Today’s strip makes it clear that Phil Holt tried to nag his way into a tryout, when Batton Thomas had a genuine tryout lined up. Which raises the obvious question: why is this story about Phil Holt and not Batton Thomas??!! Just from today’s strip, we know that Thomas has a better “I tried out for Prince Valiant” story.
This makes Phil look like a liar. In fact, this strip raises a lot of questions:
Two days ago, Phil said he has memory problems. Are we supposed to infer that his recollection of events is false?
Phil said he was “up against” Wally Wood and Gray Morrow, but he didn’t even have an appointment to show his work when Batton Thomas did.
Sunday’s strip was Phil telling an obviously fake story. Is he doing it again?
Does Kitch know everything Phil says is baloney, and is just humoring him for some reason?
Does today’s strip mean Tom Batiuk himself auditioned for Prince Valiant? Batiuk has never spoken of this.
Why would Batiuk give this storyline to his Jack Kirby clone instead of his self-insert character?
What does it say about the cast of Funky Winkerbean that it has multiple characters who could have plausibly auditioned to draw Prince Valiant in 1970?
What’s even real in this world?
The Funkyverse tries to use Expy Coexistence. Characters are analogues of real people, but mention real people, places, and events. This is done very inconsistently, though. Some characters are real people (Hal Foster, Conan O’Brien); some are ersatz versions of real people (Phil Holt, Flash Freeman, Batton Thomas); some are purely fictional (Ruby Lith, Pete); some are unclear because they’re real names that are spelled wrong (Gary Morrow, Joe Schuster); and some are fantastic entities that can’t exist in a realistic world (Holtron, Lord of the Late). Some fictional characters are real people in this world (Dick Tracy); some fictional comic worlds are still fictional in this one (Prince Valiant, Batman); and this world has its own in-universe fictional properties (Starbuck Jones, the entire Atomik Komix oeuvre).
There are a lot of other inconsistencies that need to be cleared up, too. Like how the time skips are supposed to work.
Funky Winkerbean needs a Universe Bible. I know Tom Batiuk can do this, because he wrote one for Batom Comics. And it’s actually decent. It’s concise, has a clear idea what it wants to convey, and isn’t trying to bludgeon you with a dictionary. Compare that group of blog posts with this group and you’ll see the difference.

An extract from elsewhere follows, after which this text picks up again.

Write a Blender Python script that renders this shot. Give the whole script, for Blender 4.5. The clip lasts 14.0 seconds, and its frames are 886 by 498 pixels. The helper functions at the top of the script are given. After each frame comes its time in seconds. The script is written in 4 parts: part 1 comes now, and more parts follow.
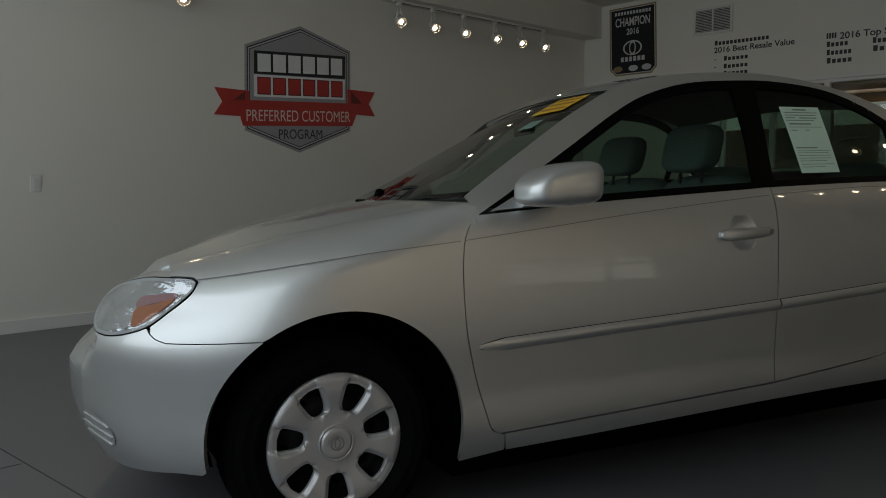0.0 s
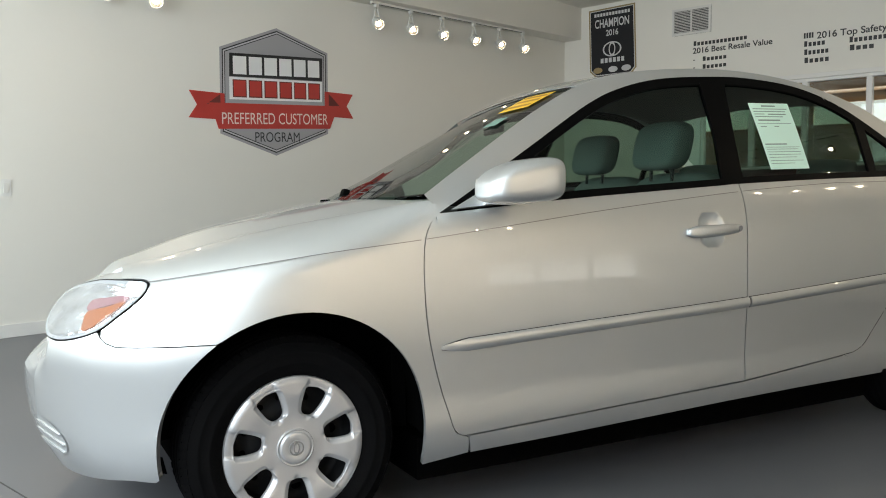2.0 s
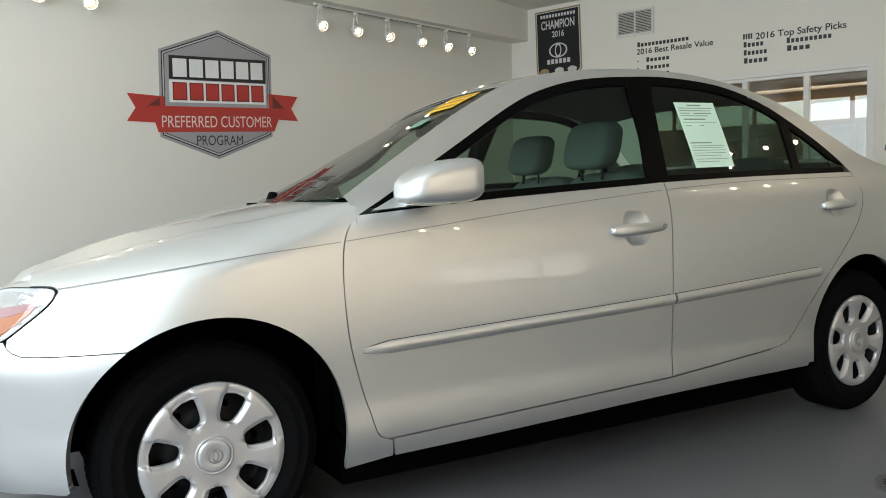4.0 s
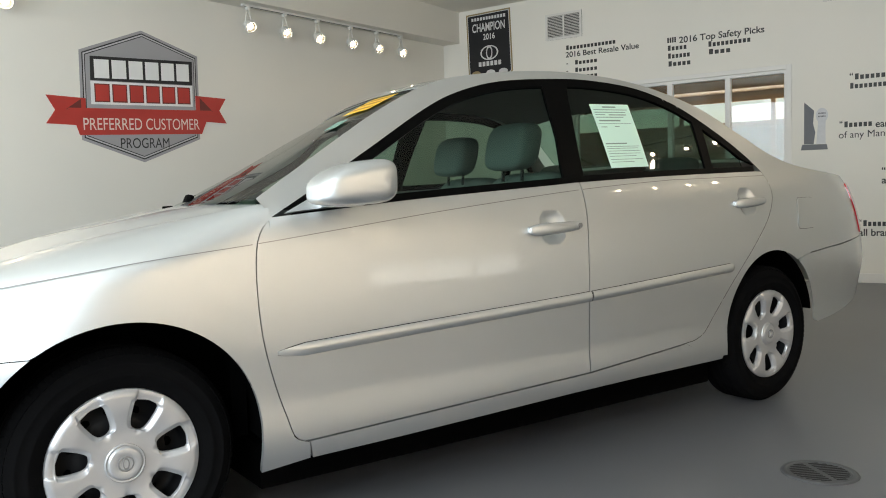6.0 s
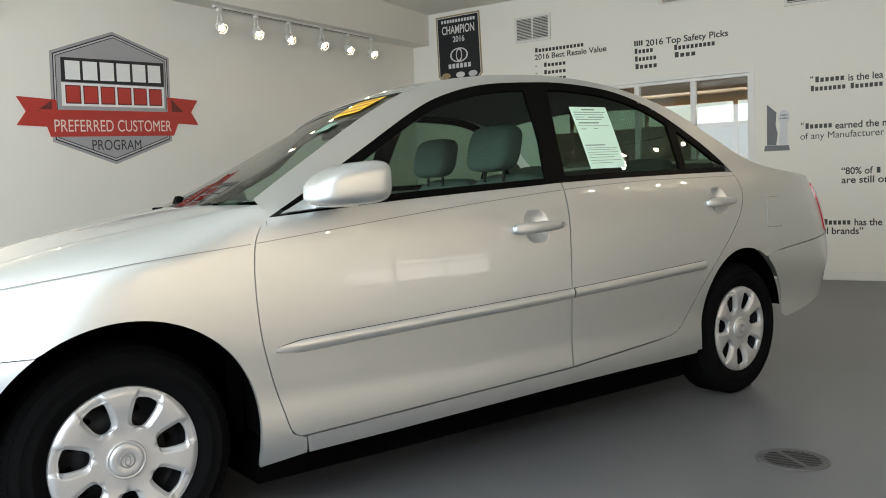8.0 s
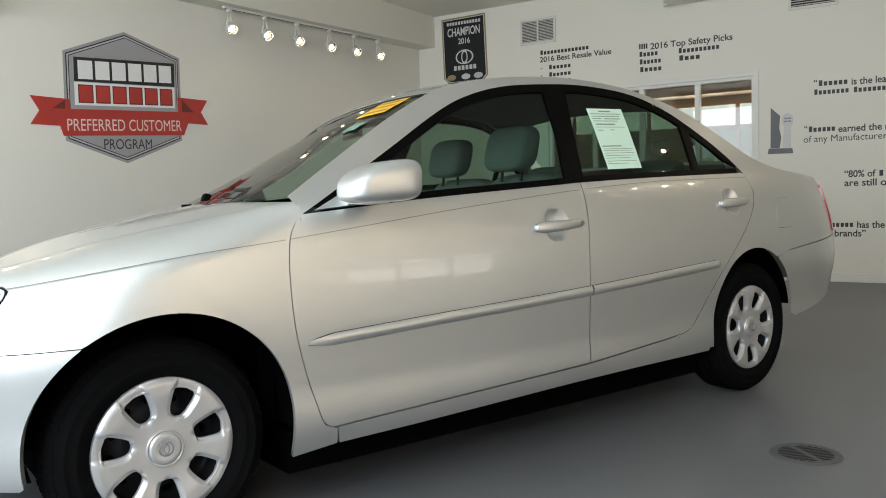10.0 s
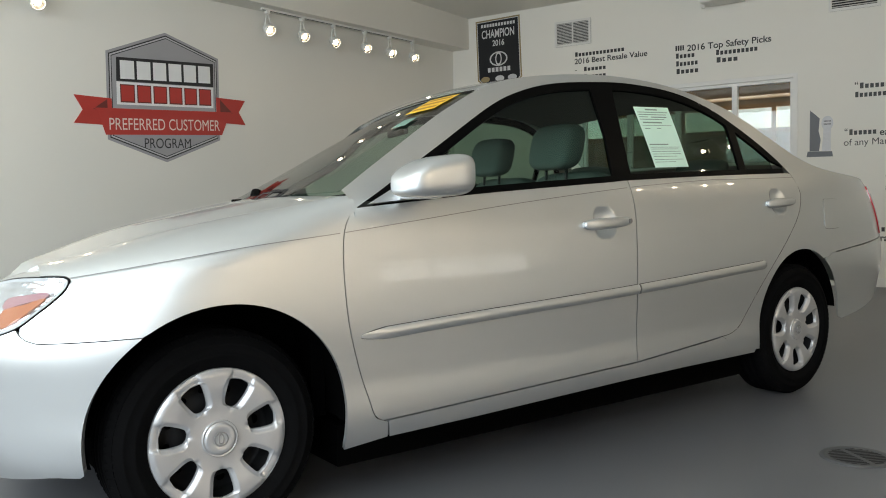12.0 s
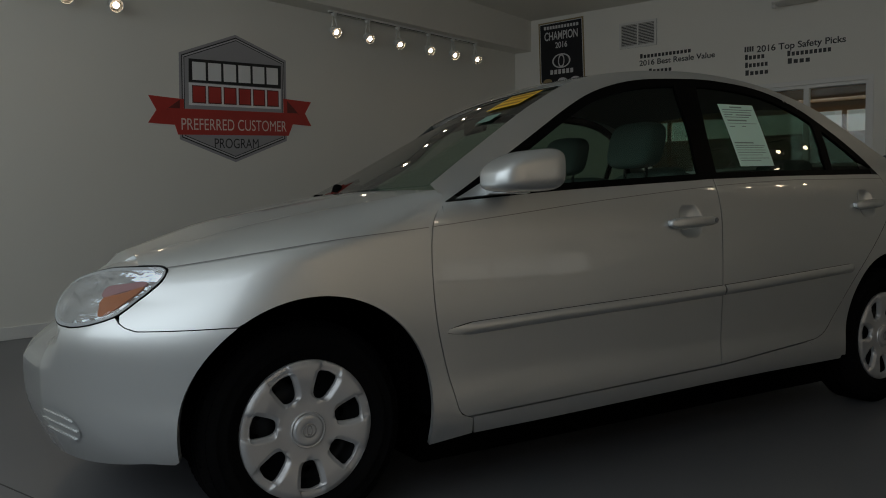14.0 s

This will also be a Cartooning Suggestion:
This would solve a lot of the problems that arise from Tom Batiuk constantly reinventing characters and the strip’s history to fit short-term story needs.
But we’re not in reality (we’re 1/4″ away from it), so what we are left with is a false modesty competition between Marianne and Les that offers nothing we did not already know yesterday. It’s a good example of Les showing his true colors though… If Les really and truly felt guilty about taking the Oscar that Marianne is stupidly and inexplicably giving up, then he wouldn’t wait until she flew across 70% of the country to tell her. I’ll bet he also excuses himself to go to the restroom just before the check comes at a restaurant and then returns to sheepishly offer to pay the bill just as his dining companion is handing their credit card to the waiter. Cue Ben Schwartz saying the thing…

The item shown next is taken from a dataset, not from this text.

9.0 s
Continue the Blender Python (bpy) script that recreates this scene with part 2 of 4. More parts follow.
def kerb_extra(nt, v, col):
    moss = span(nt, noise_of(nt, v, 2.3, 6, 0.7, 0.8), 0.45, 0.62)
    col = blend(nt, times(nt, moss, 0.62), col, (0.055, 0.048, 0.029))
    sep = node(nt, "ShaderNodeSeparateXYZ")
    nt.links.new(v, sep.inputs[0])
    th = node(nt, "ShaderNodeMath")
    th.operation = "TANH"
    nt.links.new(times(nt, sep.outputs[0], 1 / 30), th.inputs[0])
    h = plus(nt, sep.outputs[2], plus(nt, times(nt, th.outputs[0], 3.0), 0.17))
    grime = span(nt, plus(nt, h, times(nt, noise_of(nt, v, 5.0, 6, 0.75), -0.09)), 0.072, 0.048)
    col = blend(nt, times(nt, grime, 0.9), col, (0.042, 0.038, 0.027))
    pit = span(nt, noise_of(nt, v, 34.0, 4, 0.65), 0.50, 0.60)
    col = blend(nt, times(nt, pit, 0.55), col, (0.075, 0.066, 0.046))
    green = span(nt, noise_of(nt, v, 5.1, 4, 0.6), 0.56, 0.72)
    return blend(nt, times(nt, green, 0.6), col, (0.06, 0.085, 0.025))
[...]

“Door jamb”??? That’s not a “door jamb”. Sigh. What can you even say about such a stupid and blatant piece of time-killing tripe like this? Maybe BatTrudge has a secret fantasy about an extremely wealthy FW fan who got rich after selling his paperback FW collection and now lives in a FW-themed mansion full of FW-related trinkets, like the soda machine from King Features main office or the label from the bottle of prescription cough syrup Batom slammed before he dreamed up this steaming pile of hogwash. It’s about as plausible as this stupid premise is. I’d be willing to wager that this strip represents the very first time the words “door jamb” have ever been used in a comic strip, unless Crankshaft or Mary Worth had some home remodeling done recently.
Whenever he does one of these idiotic vertical strips I always picture the guy trying to fit it into that day’s comics page, banging his head on his desk and shaking his fist skyward while screaming “BAAATIIIIUK!!!!!”. That’s two of them in just a few weeks, which is two too many IMO. If you really need to kill all this time perhaps a (ahem) “re-assessment” of your “writing” abilities needs to happen (fat chance).
“Holy door jamb”…sigh again. It’s not even a joke. Pete whispers to Boy Lisa…”this guy has Batom in the belfry”…yes it’s a terrible, terrible pun but still 1000% better than…this. Coming tomorrow: Pete gets to use the same urinal Phil Holt used back in the day and Boy Lisa helps himself to a few rolls of official Batom Inc. toilet paper that Chester swiped when he was looting the Batom offices. This segues neatly into a three week long discussion about how the old timey hand-cranked pencil sharpeners were just SO MUCH BETTER than these modern electric ones they force us to use nowadays.